The shaved vagina, in addition to being an open landing-strip for STIs, is in many ways a white flag to the patriarchy. It's a demonstration of weakness, a weakness associated with those who've yet to acquire the full strength of womanhood, and plays directly into the hand of this nasty 'sub-dom' intergender dynamic people are convinced they enjoy in a 'non-misogynist way.' Sexual tastes are hopelessly tied up with personal validation, and the need to tear your hair follicles from your skin in a ludicrous act of self-flagellation, for the sake of making the patriarchy feel a bit more comfortable, is something I'm struggling to see in a feminist light.

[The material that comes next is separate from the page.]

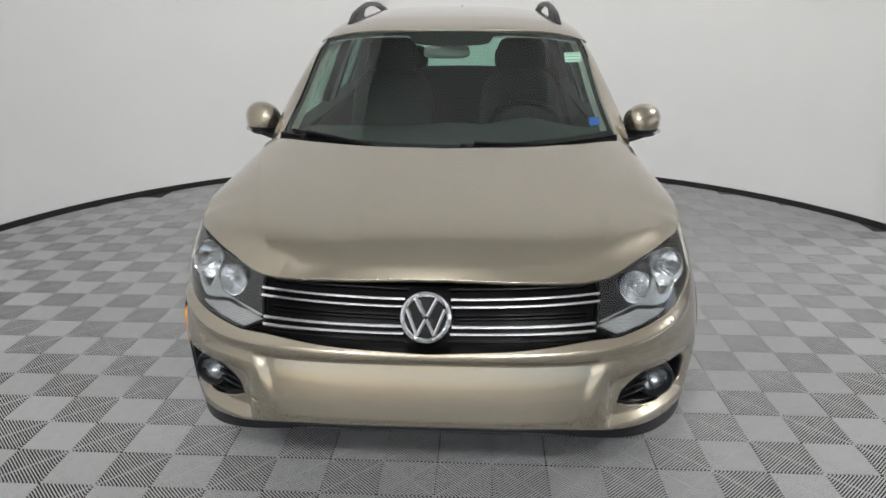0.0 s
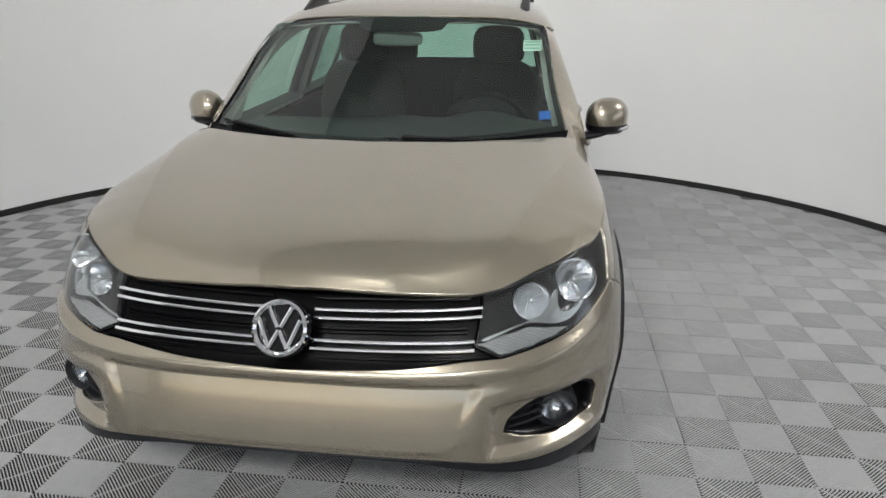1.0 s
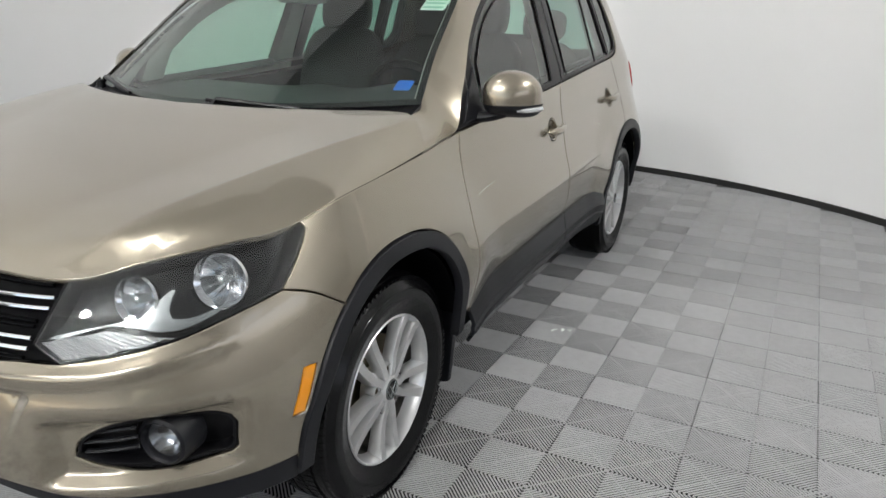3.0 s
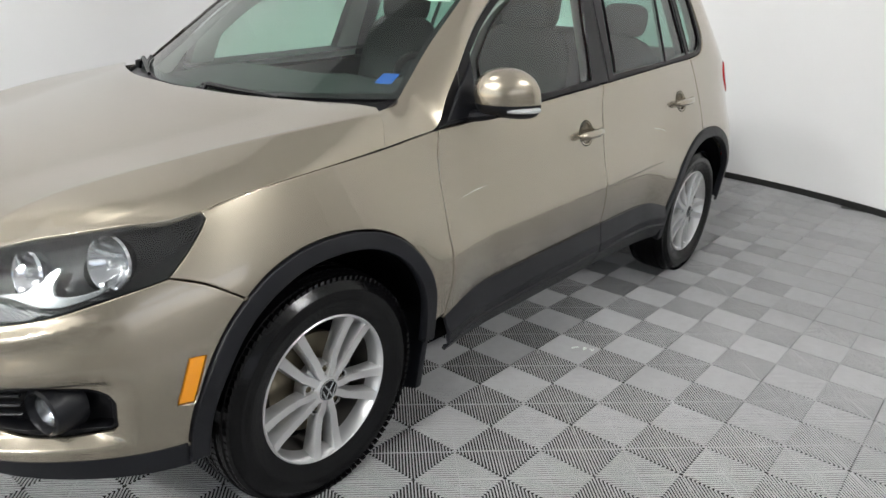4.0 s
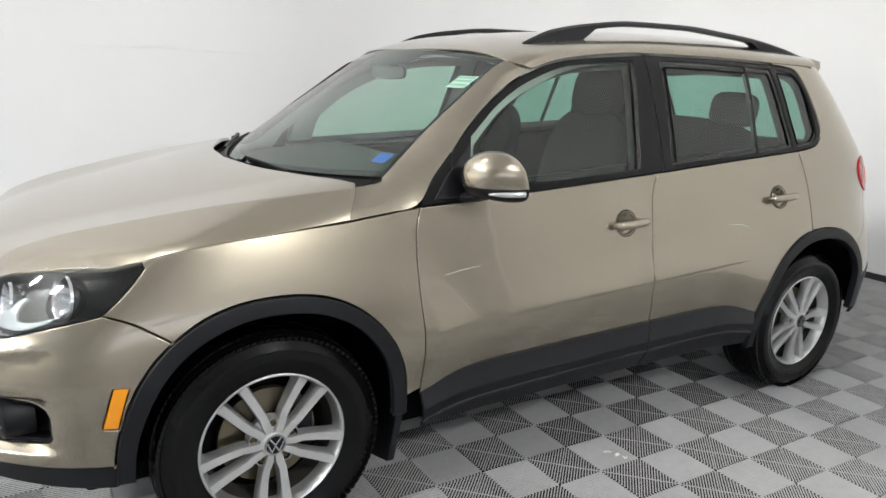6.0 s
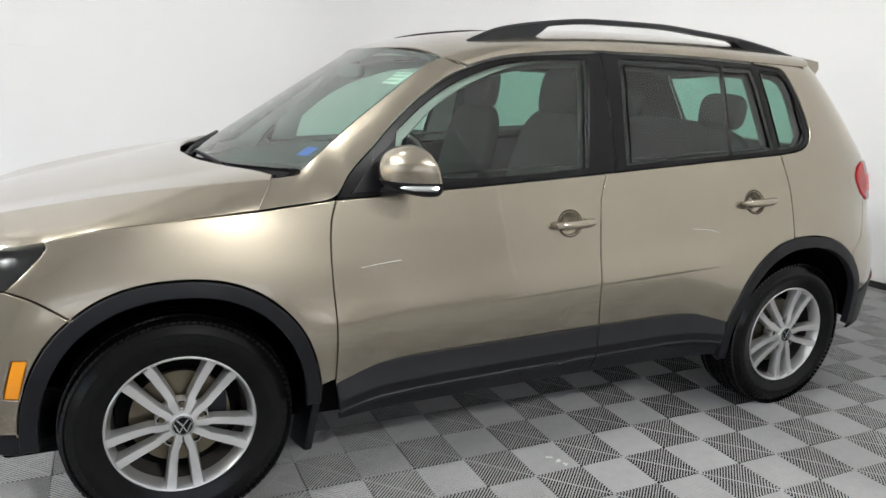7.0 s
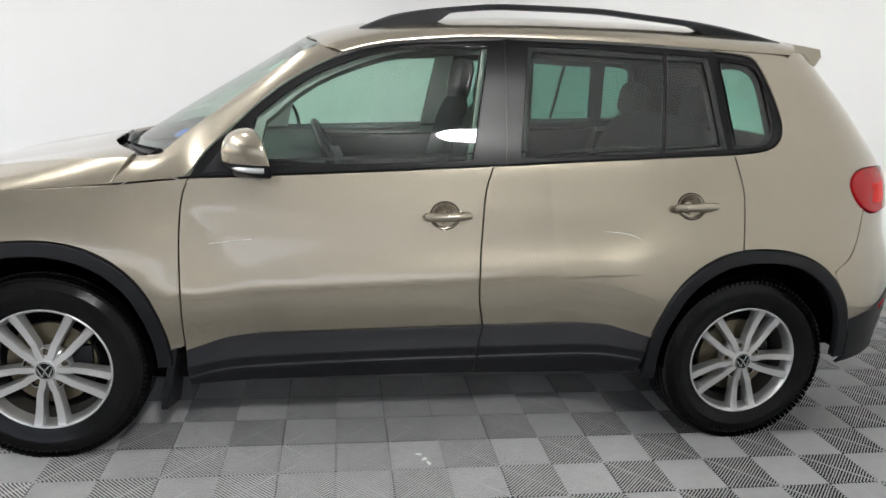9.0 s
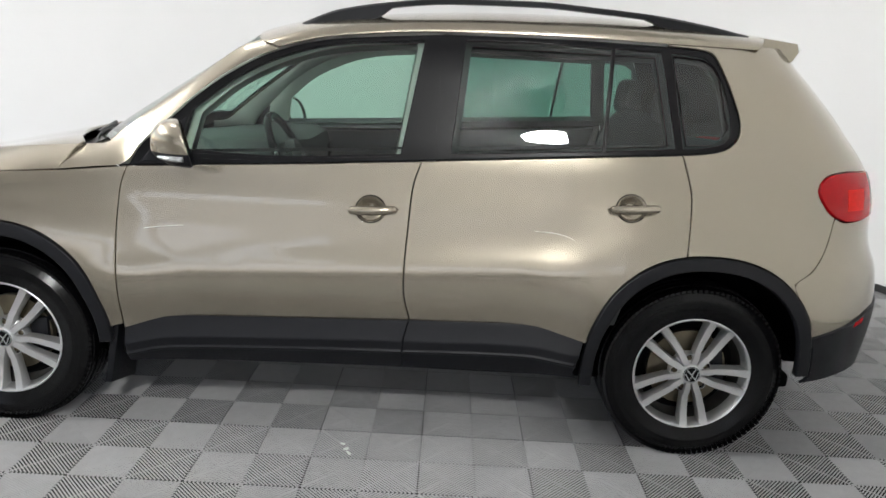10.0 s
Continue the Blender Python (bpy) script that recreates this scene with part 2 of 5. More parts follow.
def pair(name, fmap, loops, mat, parent, label="", **kw):
    """The same sheet on both sides of the car."""
    vnf = sheet(fmap, loops, **kw)
    if isinstance(parent, (list, tuple)):
        return [finish(name, vnf, mat, parent[0], label), finish(name, flipped(vnf), mat, parent[1], label)]
    return [finish(name, vnf, mat, parent, label), finish(name, flipped(vnf), mat, parent, label)]


def box(bm, x0, x1, y0, y1, z0, z1, bevel=0.0, m=None):
    before = set(bm.verts)
    got = bmesh.ops.create_cube(bm, size=1)
    for v in got["verts"]:
        v.co = Vector((x0 + (v.co.x + 0.5) * (x1 - x0), y0 + (v.co.y + 0.5) * (y1 - y0), z0 + (v.co.z + 0.5) * (z1 - z0)))
    if bevel:
        es = {e for v in got["verts"] for e in v.link_edges}
        bmesh.ops.bevel(bm, geom=list(es), offset=bevel, segments=2, affect="EDGES", profile=0.6)
    mine = [v for v in bm.verts if v not in before]
    if m is not None:
        bmesh.ops.transform(bm, matrix=m, verts=mine)
    return mine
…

If we reverse the pre-adolescent weakness of the glabrous girl, we might make another discovery: the power of hair. There's a reason our horridly gender-normative grandparents exhorted young boys to finish their crusts in interest of chest hair, and that's because it's a universal symbol of strength. It suggests age, experience, development, maturity, not to mention greater insulation for when the Ice Age rolls in. I'd like to see women wear their fur like a medal of honour, a dark and tangled mess that symbolises the years she's had and the experiences she got out of them. Womanhood is glorious, it's natural, and it's very hairy.